LOS ANGELES — A wildfire burned 100 acres of brush and grass near the world-famous Getty art museum before it was doused early Thursday without causing any damage or injuries, fire officials said.

Nearby Interstate 405 was closed for about four hours but reopened at 6 a.m., as the morning rush was getting underway. Even so, traffic on freeways and surface streets throughout Los Angeles were clogged, jammed with motorists who had sought ways around the fire.

The fire erupted around 12:50 a.m. on a steep urban hillside about two miles from the Getty Center.

The center, which houses one of the world's richest art collections and a research institute, was closed for the day as a precaution, and nearby Mount St. Mary's College canceled morning classes.

About 400 firefighters and eight water-dropping helicopters fought the flames for about seven hours before the blaze was declared knocked down at 8:16 a.m., Fire Department spokesman Ron Myers said.

Crews were expected to remain at the museum throughout the day to douse any remaining embers that could flare up if dry, hot Santa Ana winds returned, Myers said.

The museum is about 10 miles west of downtown Los Angeles.

Many areas of Southern California were under National Weather Service warnings of extreme fire danger until Saturday evening because of heat and low humidity, but Santa Anas were diminishing.

A blaze at the base of Mount Baldy, about 40 miles east of Los Angeles, burned 115 acres Thursday afternoon.
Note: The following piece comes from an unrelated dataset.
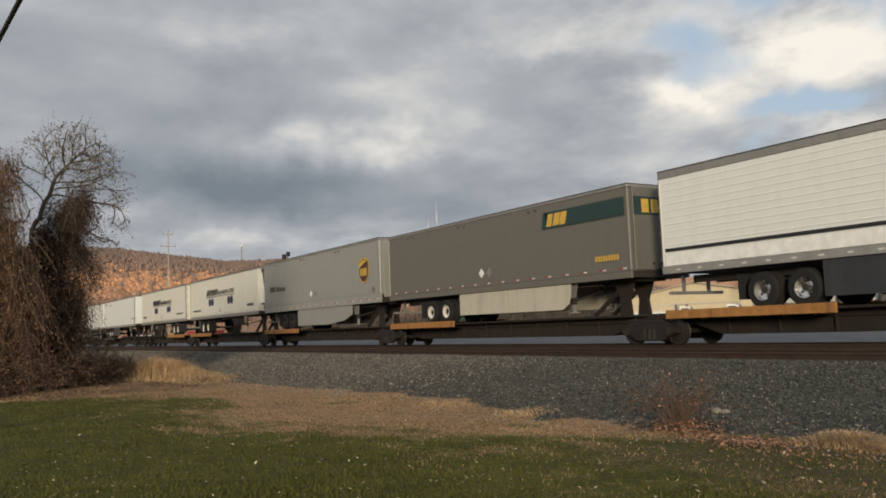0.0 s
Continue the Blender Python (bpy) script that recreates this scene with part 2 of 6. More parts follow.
RUBBER = mat("tyre_rubber", (0.013, 0.0125, 0.012), 0.9, var=0.2, bump=0.15)
RIM = mat("white_steel_rim", (0.72, 0.70, 0.66), 0.4, 0.2, var=0.12)
RIMCHROME = mat("polished_rim", (0.78, 0.76, 0.73), 0.2, 1.0, var=0.08)
RUSTYSTEEL = mat("rusted_red_brown_car_steel", (0.042, 0.026, 0.019), 0.85, var=0.5, streak=0.8, dirt=(0.11, 0.048, 0.026), bump=0.2)
# brown steel darkened in colour for the shade under the trailers; streaks are dirt
CARSTEEL = mat("shade_dark_brown_car_steel", (0.019, 0.0145, 0.012), 0.85, var=0.4, streak=0.6, dirt=(0.045, 0.025, 0.016), bump=0.2)
CARORANGE = mat("faded_orange_deck_edge", (0.36, 0.17, 0.05), 0.75, var=0.3, streak=0.6, dirt=(0.06, 0.04, 0.03), bump=0.15)
CARRUST = mat("rusty_brown_deck_edge", (0.17, 0.085, 0.035), 0.8, var=0.35, streak=0.6, dirt=(0.05, 0.035, 0.028), bump=0.15)
BOGIE = mat("oily_cast_steel", (0.022, 0.018, 0.015), 0.75, 0.2, var=0.35, bump=0.25)
WHEELSTEEL = mat("worn_wheel_steel", (0.04, 0.034, 0.03), 0.6, 0.4, var=0.3, bump=0.1)
AMBER = mat("dull_amber_reflector", (0.30, 0.145, 0.035), 0.45, var=0.3)
REDPAINT = mat("red_chassis_paint", (0.27, 0.026, 0.018), 0.5, var=0.2, streak=0.3)
RAILSTEEL = mat("rusty_rail_steel", (0.046, 0.028, 0.020), 0.7, 0.2, var=0.3, bump=0.2)
RAILTOP = mat("worn_rail_head", (0.13, 0.10, 0.085), 0.4, 0.7, var=0.2)
TIE = mat("creosoted_timber", (0.055, 0.042, 0.033), 0.9, var=0.35, rand=0.5, bump=0.3)
TAPE_R, TAPE_W = mat("red_reflective_tape", (0.30, 0.05, 0.04), 0.4), mat("white_reflective_tape", (0.72, 0.69, 0.62), 0.4)
TAPE_DARK = mat("dull_tape", (0.10, 0.085, 0.07), 0.5)
POSTGREY = mat("dark_grey_side_post", (0.25, 0.235, 0.185), 0.7, var=0.15)
JOINT = mat("grimy_panel_joint", (0.60, 0.585, 0.51), 0.6, var=0.25, streak=0.4)
RUSTPATCH = mat("dark_rust_patch", (0.07, 0.04, 0.022), 0.9, var=0.4, scale=12)
INK = mat("black_lettering", (0.02, 0.02, 0.022), 0.5)
NAVY = mat("navy_lettering", (0.025, 0.03, 0.09), 0.45)
PURPLE = mat("purple_panel", (0.055, 0.03, 0.14), 0.4)
WHITEINK = mat("white_lettering", (0.85, 0.85, 0.83), 0.45)
GOLD = mat("gold_marking", (0.62, 0.40, 0.07), 0.45)
SHIELDBROWN = mat("brown_shield_marking", (0.07, 0.03, 0.012), 0.45)
GREENBAND = mat("dark_green_band", (0.022, 0.05, 0.048), 0.45)
SIGNYELLOW = mat("yellow_sign_panel", (0.70, 0.46, 0.05), 0.45)
SIGNTAN = mat("tan_sign_panel", (0.40, 0.28, 0.14), 0.5)
SIGNGREEN = mat("green_marking", (0.02, 0.25, 0.10), 0.45)
TAUPEINK = mat("taupe_swoosh", (0.33, 0.28, 0.20), 0.5)
CHARCOAL = mat("charcoal_marking", (0.05, 0.052, 0.055), 0.5)
REDINK = mat("red_marking", (0.5, 0.03, 0.03), 0.45)
BLUEINK = mat("blue_stripe", (0.02, 0.035, 0.12), 0.45)

# ---- small builders ----


def box(bm, x0, x1, y0, y1, z0, z1):
    x0, x1 = min(x0, x1), max(x0, x1)
    v = [bm.verts.new(p) for p in ((x0, y0, z0), (x1, y0, z0), (x1, y1, z0), (x0, y1, z0), (x0, y0, z1), (x1, y0, z1), (x1, y1, z1), (x0, y1, z1))]
    for f in ((3, 2, 1, 0), (4, 5, 6, 7), (0, 1, 5, 4), (1, 2, 6, 5), (2, 3, 7, 6), (3, 0, 4, 7)):
        bm.faces.new([v[i] for i in f])
    return bm


def rod(bm, a, b, r, n=8, r2=None):
    a, b = Vector(a), Vector(b)
    d = (b - a).normalized()
    s = d.orthogonal().normalized()
    t = d.cross(s)
    r2 = r if r2 is None else r2
    A = [bm.verts.new(a + (s * math.cos(k * math.tau / n) + t * math.sin(k * math.tau / n)) * r) for k in range(n)]
    B = [bm.verts.new(b + (s * math.cos(k * math.tau / n) + t * math.sin(k * math.tau / n)) * r2) for k in range(n)]
    for k in range(n):
        bm.faces.new((A[k], A[(k + 1) % n], B[(k + 1) % n], B[k]))
    bm.faces.new(A[::-1]), bm.faces.new(B)
    return bm


def prism(bm, pts, y0, y1):
    """A flat outline in x, z, drawn out from y0 to y1."""
    A = [bm.verts.new((x, y0, z)) for x, z in pts]
    B = [bm.verts.new((x, y1, z)) for x, z in pts]
    n = len(pts)
    for k in range(n):
        bm.faces.new((A[k], A[(k + 1) % n], B[(k + 1) % n], B[k]))
    bm.faces.new(A[::-1]), bm.faces.new(B)
    bmesh.ops.recalc_face_normals(bm, faces=bm.faces)
    return bm


def soften(bm, w=0.02, seg=1):
    bmesh.ops.bevel(bm, geom=bm.edges[:], offset=w, segments=seg, affect="EDGES")
    return bm


def B():
    return bmesh.new()


def part(name, bm, material, parent, label="", smooth=False):
    me = bpy.data.meshes.new(name)
    bm.to_mesh(me)
    bm.free()
    return part_of(name, me, material, parent, label, smooth)


def part_of(name, me, material, parent, label="", smooth=False):
    if material and not me.materials:
        me.materials.append(material)
    if smooth:
        me.polygons.foreach_set("use_smooth", [True] * len(me.polygons))
    ob = new(name, me)
    ob.parent = parent
    if label:
        ob["label"] = label
    return ob


def thing(name, label, category, group="", kind="", at=(0, 0, 0), turn=0):
    ob = new(name)
    ob.empty_display_size = 0.2
    ob.matrix_world = pose(*at, 0, 0, turn)
    return tagged(ob, label, category, group, kind)


def mesh_from(name, verts, faces):
    me = bpy.data.meshes.new(name)
    me.from_pydata([tuple(v) for v in verts], [], faces)
    me.update()
    return me


SHARED = {}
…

It was about 30 percent contained by evening.

The fire was burning uphill and away from nearby homes, said Jesse Estrada, a battalion chief with the California Department of Forestry and Fire Protection.

On Wednesday, gusty Santa Ana winds drove a 250-acre wildfire in Fontana and the canyons of Rancho Cucamonga, about 60 miles east of Los Angeles.

The fire was 90 percent contained Thursday but no flames were visible and authorities expected to completely surround it by evening, state fire officials said.